Die Wissenschaftler untersuchten anhand drei typischer Urlaubsszenarien zehn deutsche Online-Reiseportale: Familienurlaub in Spanien mit drei Kindern im Ferienhaus mit Swimmingpool, strandnah aber ruhig gelegen; Pärchen plant Flitterwochen und hat eine paar Sonderwünsche bei der Ausstattung seiner Unterkunft und zuletzt noch eine Einzelperson, die eine Flugrundreise in USA und Kanada unternehmen möchte.

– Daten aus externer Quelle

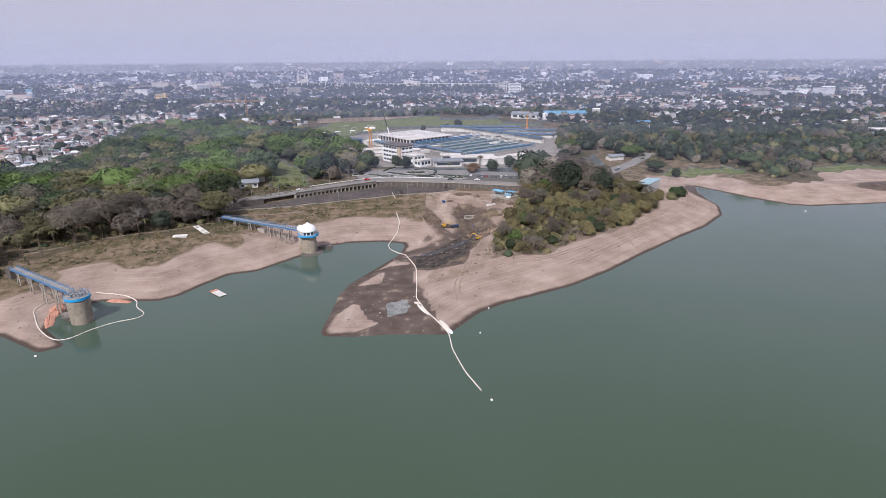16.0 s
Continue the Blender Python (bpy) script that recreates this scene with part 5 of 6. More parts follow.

Das dürfte doch eigentlich nicht besonders kompliziert sein, denkt man. Ist es aber doch. Beispiel Flugrundreise: Möchte der Urlauber seine Reise rückwärts planen und mit der Ankunftsuhrzeit beginnen, etwa weil bestimmte Termine in der zweiten Urlaubshälfte fix sind, so wird er nur bei einem Anbieter fündig. Bei Flugreisen sind auch Informationen zu den Zielflughäfen sehr nützlich, um etwa zu wissen, wie weit die einzelnen Gates voneinander entfernt sind, um den Anschlussflug nicht zu verpassen. Oder auch, wie der Flughafen an öffentliche Verkehrsmittel angebunden ist. Hier halfen dem Buchenden lediglich zwei Anbieter komfortabel weiter, zwei boten unzureichende Informationen, die restlichen gar keine.

Beispiel Familienurlaub: Hier sind neben der Beschaffenheit der eigentlichen Unterkunft auch die Umgebungsbedingungen ausschlaggebend für ein entspanntes Urlaubsvergnügen. Leider findet der Buchende Auswahlkriterien wie »Kindersicherheit« (ein Anbieter) oder »Nachtruhe« (zwei Anbieter) höchst selten. Will man seine Unterkunft gerne anhand der Entfernung zum Flughafen planen, etwa um den Kindern eine weite Anfahrt im Mietwagen zu ersparen, ist dies nur bei einem Anbieter einfach möglich.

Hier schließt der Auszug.